Can Arthur Ryan Reinvent The Rock?

The Rock may be heading for a shakeup. On Oct. 13, Prudential Insurance Co. of America recruited an outsider chief executive for the first time in its 119-year history, tapping Chase Manhattan Bank President Arthur F. Ryan to replace Robert C. Winters. "He is going to be a terrific addition here, in terms of a different perspective," says Martha Clark Goss, a senior vice-president at Prudential.

He also may presage a reshaping of the nation's largest insurer. Analysts and consultants who have worked with the company expect Ryan to restructure, cut costs, and, perhaps, pull the plug on unprofitable businesses. Layoffs and management shuffling could follow.

Prudential could use new blood. In the past decade, it has taken brutal hits from catastrophe-insurance claims. And this year, it could pay out close to $1.1 billion to settle claims stemming from improper sales of limited partnerships by its brokerage subsidiary. Through much of the turmoil, Winters, 62, who joined the company in 1953 and spent his entire professional life there, has kept a low profile.

But sources close to the company say that this spring, the board, whose members include former Federal Reserve Chairman Paul A. Volcker and former Merck & Co. CEO P. Roy Vagelos, finally grew restive--and began to push for new leadership. Donald E. Procknow, who headed the board's search committee, says Winters was in no way pressured to leave. In an internal memo, Winters told employees he had long intended to retire before age 65.

PATCHWORK. Ryan, 52, says he got a call about the job roughly a month ago and decided to accept it on Oct. 12. "What attracted me was the size, the market share, the name," Ryan says. Certainly, he is well qualified. At Chase, he oversaw the marketing of mutual funds and insurance, both important businesses for the Pru. His technology expertise (he led a large sales operation at Control Data Corp. before joining Chase's data-processing unit in 1972) will help if Prudential expands its asset-management business. And he oversaw numerous asset sales and staff reductions of nearly 8,000, preparing him for the trimming Prudential may need.

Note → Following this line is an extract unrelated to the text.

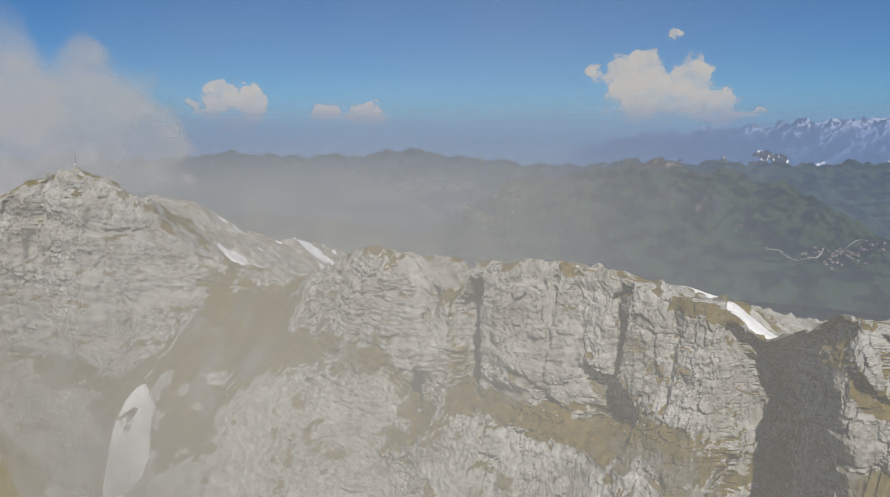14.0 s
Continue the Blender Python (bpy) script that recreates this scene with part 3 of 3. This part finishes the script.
def mist_veil(places, density, z0, z1, fade0, fade1, label, wisp=0.6, seed=0, material=None, floor=0.0):
    """A hanging curtain of mist along a line in plan; density at each of its places; thins out between the heights fade0 and fade1."""
    k = np.array(places, float)
    s = np.concatenate([[0], np.cumsum(np.hypot(*np.diff(k, axis=0).T))])
    fine = np.linspace(0, s[-1], 160)
    x, y, d = (np.interp(fine, s, v) for v in (k[:, 0], k[:, 1], density))
    w = np.hanning(27)
    w /= w.sum()
    x, y, d = (np.convolve(np.pad(v, 13, mode="reflect", reflect_type="odd"), w, "valid") for v in (x, y, d))
    H = np.linspace(z0, z1, 90)[:, None]
    wob = fbm(fine / 22, H / 14, 0 * H, 4, 51 + seed)
    dens = np.clip(d, 0, 1) * (1 - smooth(fade0, fade1, H + 7 * wob)) * (1 + wisp * wob * 0.6)
    dens = dens * smooth(0, 12, fine) * smooth(0, 12, s[-1] - fine)
    p = np.stack([x + 0 * wob, y + 0 * wob, H + 0 * wob], -1)
    ob = new("mist_veil", grid_mesh("mist_veil", p, attributes={"thickness": np.clip(dens, floor, 0.95)}))
    ob.data.materials.append(material or MIST)
    return tagged(ob, label, "mist", kind="stuff")


mist_veil([(28, 2), (47, 25), (56, 43), (60, 55), (56, 66), (48, 80), (44, 89), (37, 102), (30, 115)], [0.0, 0.2, 0.48, 0.54, 0.28, 0.14, 0.10, 0.04, 0.0], 330, 424, 390, 420, "grey mist drifting in front of the cliff", seed=1)
mist_veil([(-12, 30), (8, 62), (26, 98), (60, 138), (120, 160), (190, 172), (280, 176)], [0.0, 0.12, 0.34, 0.46, 0.5, 0.5, 0.46], 260, 430, 374, 412, "grey mist hanging along the cliff foot", 0.15, 2, SOFT_MIST)
mist_veil([(22, 26), (4, 6), (-14, -15), (-32, -42), (-55, -85), (-80, -140), (-120, -230), (-180, -340)], [0.0, 0.2, 0.4, 0.46, 0.46, 0.52, 0.52, 0.52], 230, 440, 335, 402, "pale mist drifting below the summit", seed=3)
mist_veil([(62, 29), (66, 37), (70, 46), (70, 56), (65, 65), (56, 75)], [0.0, 0.45, 0.52, 0.46, 0.3, 0.0], 330, 420, 382, 410, "thin grey mist drifting close before the cliff", 0.35, 5, SOFT_MIST)
mist_veil([(-822, 240), (-825, 60), (-811, -86), (-741, -310), (-614, -508), (-441, -667), (-250, -760)], [0.0, 0.1, 0.3, 0.36, 0.42, 0.5, 0.5], 60, 430, 330, 402, "grey mist over the far side of the ridge", 0.4, 6, SOFT_MIST)
mist_veil([(-420, 1000), (-260, 950), (-120, 900), (20, 850), (200, 880), (420, 930), (800, 950)], [0.0, 0.03, 0.17, 0.44, 0.5, 0.36, 0.0], 150, 480, 372, 452, "grey mist drifting behind the ridge", 0.4, 4, SOFT_MIST)


def cloud(label, hub, r, a0, a1, e0, e1, lumps, seed, material, depth=0.05, name="cloud", n=(72, 130), top=1.5, lean=0.5, soft=0.95, puffs=34):
    """A cloud at a distance r: lumps are (bearing, elevation, half width, half height) in degrees, each heaped up of smaller puffs."""
    rng = np.random.default_rng(seed)
    E, A = np.meshgrid(np.linspace(e0, e1, n[0]), np.linspace(a0, a1, n[1]), indexing="ij")
    unit = lumps[0][3]
    Aw, Ew = A.copy(), E.copy()
    for k, (size, far) in enumerate(((0.9, 0.22), (0.3, 0.10), (0.12, 0.05))):
        sc = size * unit
        Aw, Ew = Aw + far * unit * fbm(A / sc, E / sc, 3.0 * k + 0 * A, 3, seed + k), Ew + far * unit * fbm(A / sc, E / sc, 9.0 + 3.0 * k + 0 * A, 3, seed + 7 + k)
    thick, relief = np.zeros(A.shape), np.zeros(A.shape)
    for a, e, wa, we in lumps:
        heap = [(a, e, 0.9 * wa, 0.8 * we, 1.0)]
        for i in range(puffs):
            t, q = rng.uniform(-0.25, np.pi + 0.25), rng.uniform(0.35, 0.92) 
            w = rng.uniform(0.16, 0.48) * (1.1 - 0.45 * q)
            heap.append((a + np.cos(t) * q * wa * 0.85, e + np.sin(t) * q * we * np.where(np.sin(t) > 0, 0.85, 0.5), w * wa * 0.5 + w * we * 0.5, w * we, rng.uniform(0.6, 1.1)))
        for pa, pe, pw, ph, dense in heap:
            d = np.sqrt(((Aw - pa) / pw) ** 2 + (np.where(Ew > pe, 1.0, 1.35) * (Ew - pe) / ph) ** 2)
            dense = dense * (0.6 if we < 0.8 else 1.0)
            thick = thick + np.clip((1.25 - d) / (1.25 * soft), 0, 1) * dense * (1 - 0.6 * np.clip(thick, 0, 1.2))
            relief = np.maximum(relief, np.sqrt(np.clip(1 - (d / 1.25) ** 2, 0, 1)) * min(pw, ph) + 0.4 * (1 - np.clip(d, 0, 1)) * ph)
    rim = smooth(0, 0.12, (A - a0) / (a1 - a0)) * smooth(0, 0.12, (a1 - A) / (a1 - a0)) * smooth(0, 0.12, (E - e0) / (e1 - e0)) * smooth(0, 0.12, (e1 - E) / (e1 - e0))
    dens = np.clip(thick - 0.06, 0, top) * rim
    rr = r * (1 + lean * np.radians(E) - depth * np.radians(relief) * rim)
    ar, er = np.radians(A), np.radians(E)
    p = np.stack([hub[0] - np.sin(ar) * rr * np.cos(er), hub[1] + np.cos(ar) * rr * np.cos(er), 400 + rr * np.sin(er)], -1)
    ob = new(name, grid_mesh(name, p, attributes={"thickness": dens}))
    ob.data.materials.append(material)
    return tagged(ob, label, "cloud")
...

Where Chase is on the rebound, though, Prudential is slipping. It has grown into a sprawling empire with $373 billion in assets under management and businesses ranging from securities structuring to individual policy sales. Its complex structure resembles a patchwork quilt: The asset-management group alone includes 20 legal entities.

Prudential has begun taking steps to boost efficiency, bringing in Coopers & Lybrand, McKinsey, Deloitte & Touche, and other consultants. Last spring, it hired E. Gerald Corrigan, ex-president of the Federal Reserve Bank of New York and now chairman of international advisers at Goldman, Sachs & Co., to help revamp the asset-management group.

Still, Ryan will have plenty to do. First, he must determine which businesses to focus on. Retirement-plan management should be high on the list, says Burton Greenwald, managing director of consulting firm B.J. Greenwald Associates: "Even though they have a huge presence in the pension market, they've completely missed the boat on 401(k)" plan management.

Ryan also may have to shed or shut down businesses. Prudential has been trying for over a year to sell its reinsur-

ance business, hit hard by claims from natural disasters. And its property and casualty units required a $1 billion cash infusion after Hurricane Andrew. "The track record of the company doesn't necessarily justify keeping the property/casualty operation," says David Havens, an analyst at Standard & Poor's. Then there is Prudential Securities, the locus of Pru's limited-partnership scandal. Industry observers say the unit's asset-management business fits with the parent's goals; other operations, though, have less synergy.

Ryan may face opposition from old-guard execs and agents resentful of the imported boss. But he's adept, colleagues say, at developing talent. "When you get technical skills and people skills, that's about as good as it gets," says Corrigan. Adds Chase CEO Thomas G. Labrecque, who promoted three executive vice-presidents to share Ryan's responsibilities on top of their existing jobs: "Art is a hell of a talent. On the other hand, we now have a lot of talented people," thanks partly to Ryan's staff development.

Even with new leadership, though, a company that insures one in five Americans won't turn around overnight. "You have a supertanker trying to change directions," says Greenwald. That still beats a rock mired in the mud.


The challenges facing new Chief Executive

Arthur Ryan:

SELL ASSETS Ryan must consider getting rid of or restructuring subsidiaries such as Prudential Reinsurance and scandal-ridden Prudential Securities.

REBUILD MORALE Thousands of agents have been dispirited by Prudential's well-publicized ills. Ryan has to soothe them--and the disgruntled executives passed over for the top spot. Look for a possible management shakeup.

REFOCUS Prudential may build its fast-growing 401(k) fund management and mutual-fund businesses to balance cyclical insurance swings. It needs new capital to fund a vibrant managed-care operation.